Reports from early 2026 indicate that Meta has implemented significant layoffs, trimming 10 percent of its Reality Labs staff and shuttering internal development studios that were once tasked with building the very experiences meant to populate the metaverse. These moves are not isolated they mirror a wider industry shift where companies are prioritizing immediate profitability and AI-driven growth over speculative, long-term investments in virtual reality. For Meta, the path forward appears increasingly anchored to augmented reality hardware—like its Ray-Ban glasses—and software that can thrive on the ubiquity of smartphones, rather than the isolated silo of a headset.
The shuttering of a flagship platform sends a chilling message to the third-party developer community, which had been encouraged by Meta to invest time and resources into the Horizon ecosystem. Developers who spent years crafting assets, games, and social experiences for the platform now face the sudden depreciation of their digital storefronts. This instability complicates the path for independent creators who must now weigh the risks of building on proprietary platforms owned by tech giants.
As Meta moves to cede more ground to third-party developers, it acknowledges that the burden of keeping the VR ecosystem alive is shifting away from its own first-party production. The reliance on external developers to fill the content void left by the closure of internal studios suggests that Meta’s future hardware releases will be increasingly reliant on a community that is currently reeling from these strategic shifts.
For a tech-savvy audience in Nairobi and across East Africa, the collapse of Horizon Worlds serves as a potent case study in the disparity between Silicon Valley hype and global utility. While the metaverse was marketed as a global equalizer, the high cost of entry—both in hardware pricing and the massive data consumption required for stable VR—effectively excluded the vast majority of the world’s emerging tech hubs.
In Kenya, where digital transformation is driven by mobile-first solutions like M-Pesa and agile fintech ecosystems, the "metaverse" always felt like a distant, luxury commodity. The failure of Horizon Worlds underscores a vital lesson for African entrepreneurs: technological success is rarely found in isolated, high-friction environments, but rather in platforms that leverage the devices already in people’s pockets. As Meta pivots toward mobile-centric experiences, it inadvertently validates the market reality that Nairobi’s developers understood from the start—utility beats novelty every time.

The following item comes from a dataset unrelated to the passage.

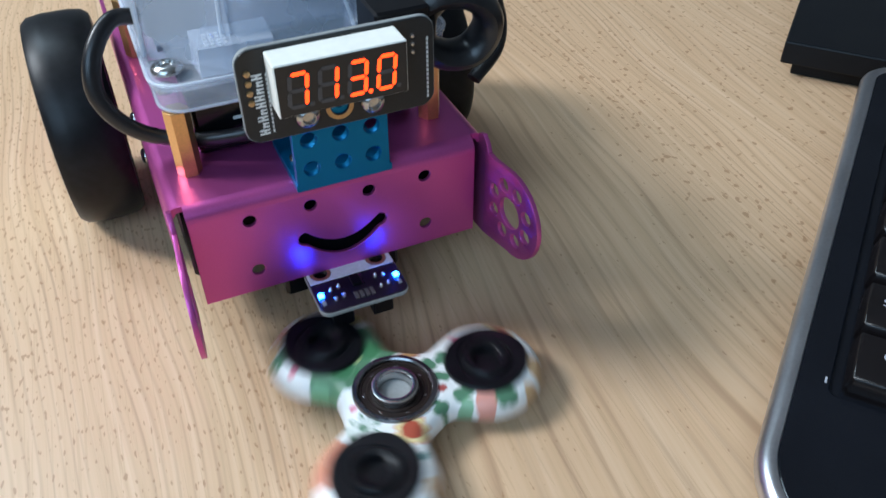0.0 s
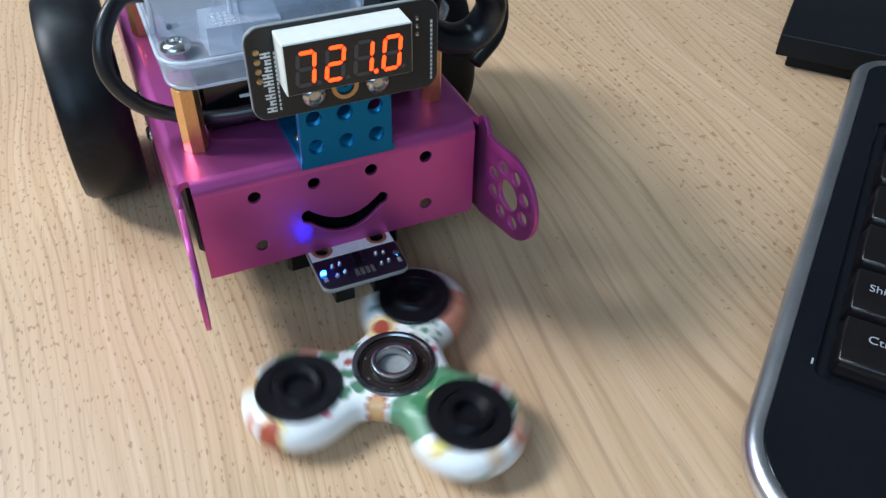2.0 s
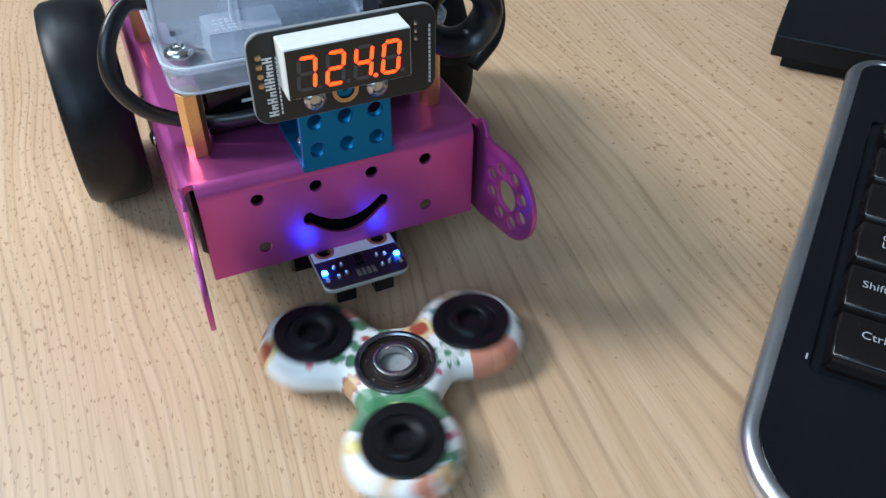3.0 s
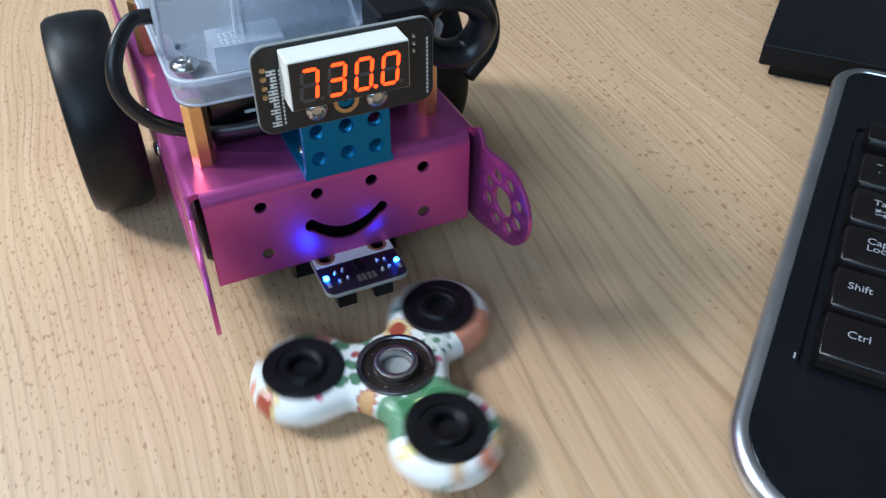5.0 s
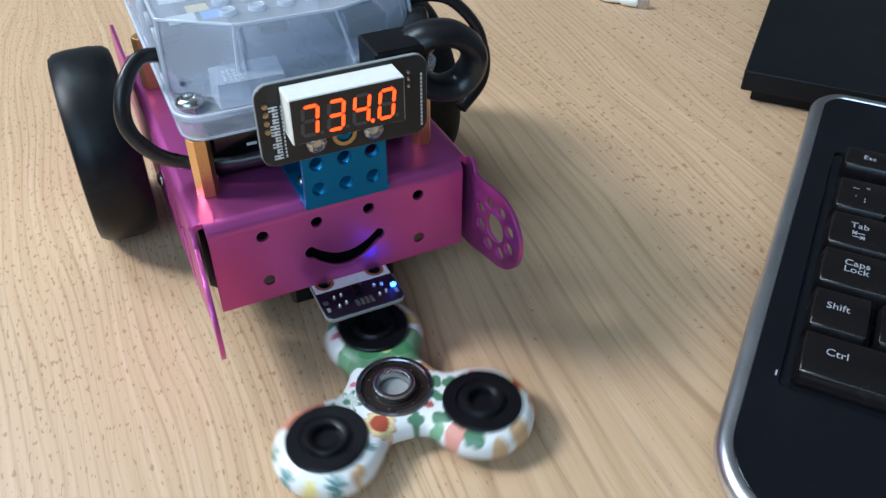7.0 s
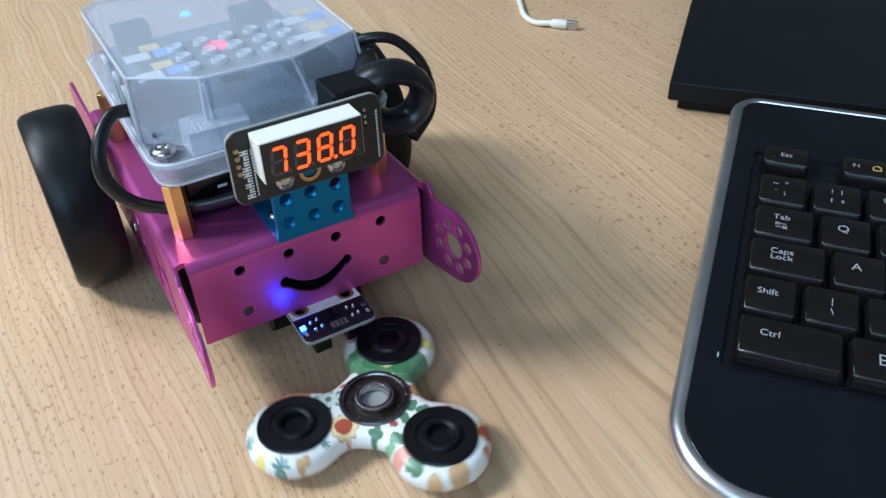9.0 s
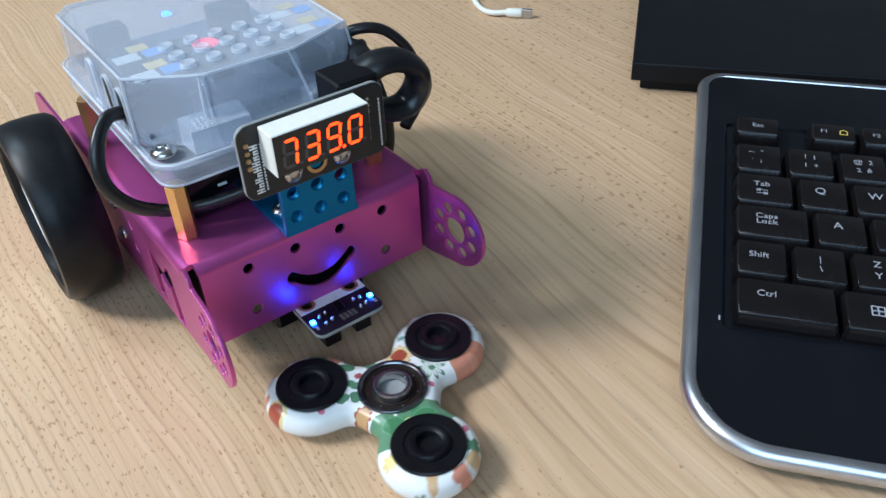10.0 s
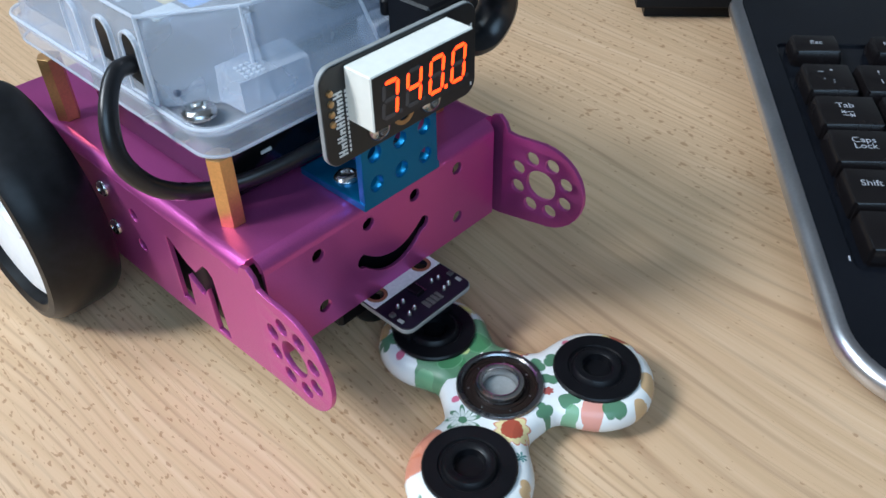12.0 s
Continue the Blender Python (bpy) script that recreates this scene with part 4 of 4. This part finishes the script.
def centre_at(t):
    """The spinner creeps a little on the desk while it slows down."""
    for (t0, x0, y0), (t1, x1, y1) in zip(CENTRES, CENTRES[1:]):
        if t <= t1 + 1e-6:
            k = (t - t0) / (t1 - t0)
            return (x0 + (x1 - x0) * k) * MM, (y0 + (y1 - y0) * k) * MM
    return CENTRES[-1][1] * MM, CENTRES[-1][2] * MM


SHAPES = {"0": "abcdef", "1": "bc", "2": "abged", "3": "abcdg", "4": "bcfg", "5": "acdfg", "6": "acdefg", "7": "abc", "8": "abcdefg", "9": "abcdfg"}


def passes(t):
    """Arms that have gone by the sensor since the start, with the part of the way to the next."""
    return (TURNS[0][1] - turn_at(t)) / 120 + 0.6


def count_at(t):
    return 713 + math.floor(passes(t))


def turned_over(states, at, axis):
    """Rows of a piece that shows its lit side where a state is true, and turns over within two frames where it changes."""
    def turn(angle):
        return at @ Matrix.Rotation(radians(angle), 4, axis)

    last = states[0]
    rows = [(0, turn(0 if last else 178))]
    ready = 1
    for f in range(2, len(states) - 2):
        if states[f] != last and f >= ready:
            a, b = (0, 178) if last else (178, 0)
            rows += [((f - 1) / FPS, turn(a)), (f / FPS, turn(89)), ((f + 1) / FPS, turn(b))]
            last, ready = states[f], f + 3
    rows.append((12.0, turn(0 if last else 178)))
    return rows


def eyes(t):
    """Whether the left and the right eye see the desk clear of an arm. The spinner creeps, so the right one opens longer for a while."""
    p = passes(t) % 1
    left_end, right_end = (0.64 if t < 8 else 0.58), (0.81 if t < 6.2 else 0.74 if t < 6.9 else 0.87 if t < 8 else 0.79)
    return 0.05 < p < left_end, 0.2 < p < right_end


def motions():
    walk(SPINNER, [(i / 10, pose(*centre_at(i / 10), 0.0, 0, 0, turn_at(i / 10))) for i in range(121)])
    times = [f / FPS for f in range(12 * FPS + 1)]
    counts = [str(count_at(t)) + "0" for t in times]
    for place, key, ob, at, axis in SEGMENTS:
        lit = [place == 2 if key == "dot" else key in SHAPES[c[place]] for c in counts]
        walk(ob, turned_over(lit, at, axis))
    for side, (ob, at) in enumerate(LEDS):
        walk(ob, turned_over([eyes(t)[side] for t in times], at, Vector((1, 0, 0))))


motions()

The era of the "all-encompassing metaverse" has not ended, but it has certainly changed. As the servers for Horizon Worlds go dark this summer, the industry is left with a stark reminder that even the deepest pockets cannot force a digital paradigm shift if the technology does not serve the everyday lives of the people it seeks to reach. The question now is whether Meta’s hardware-first strategy can survive without the software-first vision that failed to capture the world’s imagination.